Directions - Reproduce each line that includes the word "with".

Collected material -
----------

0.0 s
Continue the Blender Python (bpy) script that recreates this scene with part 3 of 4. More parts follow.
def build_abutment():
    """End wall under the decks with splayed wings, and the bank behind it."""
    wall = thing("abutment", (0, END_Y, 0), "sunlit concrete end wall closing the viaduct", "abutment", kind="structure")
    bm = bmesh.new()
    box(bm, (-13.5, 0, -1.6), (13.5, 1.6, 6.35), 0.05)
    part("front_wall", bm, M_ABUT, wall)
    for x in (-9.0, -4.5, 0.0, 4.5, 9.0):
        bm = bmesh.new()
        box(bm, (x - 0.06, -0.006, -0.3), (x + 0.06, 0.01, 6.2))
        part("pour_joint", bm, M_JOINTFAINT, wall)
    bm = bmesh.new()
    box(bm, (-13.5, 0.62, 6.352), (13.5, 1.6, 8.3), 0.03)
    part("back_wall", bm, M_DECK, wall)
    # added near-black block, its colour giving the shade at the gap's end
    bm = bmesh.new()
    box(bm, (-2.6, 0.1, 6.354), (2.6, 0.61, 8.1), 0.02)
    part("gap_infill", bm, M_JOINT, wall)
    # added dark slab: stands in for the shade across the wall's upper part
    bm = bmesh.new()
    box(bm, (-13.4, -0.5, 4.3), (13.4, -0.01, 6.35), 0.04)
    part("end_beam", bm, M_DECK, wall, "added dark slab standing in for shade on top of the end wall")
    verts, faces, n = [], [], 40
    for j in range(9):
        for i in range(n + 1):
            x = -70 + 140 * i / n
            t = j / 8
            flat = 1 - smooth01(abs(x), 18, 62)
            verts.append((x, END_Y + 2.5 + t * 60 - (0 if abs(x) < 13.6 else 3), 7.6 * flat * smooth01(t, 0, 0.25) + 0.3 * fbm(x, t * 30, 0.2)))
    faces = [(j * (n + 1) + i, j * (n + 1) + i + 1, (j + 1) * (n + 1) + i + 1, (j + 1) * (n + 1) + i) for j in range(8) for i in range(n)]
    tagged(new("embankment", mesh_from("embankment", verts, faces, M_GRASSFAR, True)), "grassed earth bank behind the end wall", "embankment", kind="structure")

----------

Worked answer -
Continue the Blender Python (bpy) script that recreates this scene with part 3 of 4. More parts follow.
    """End wall under the decks with splayed wings, and the bank behind it."""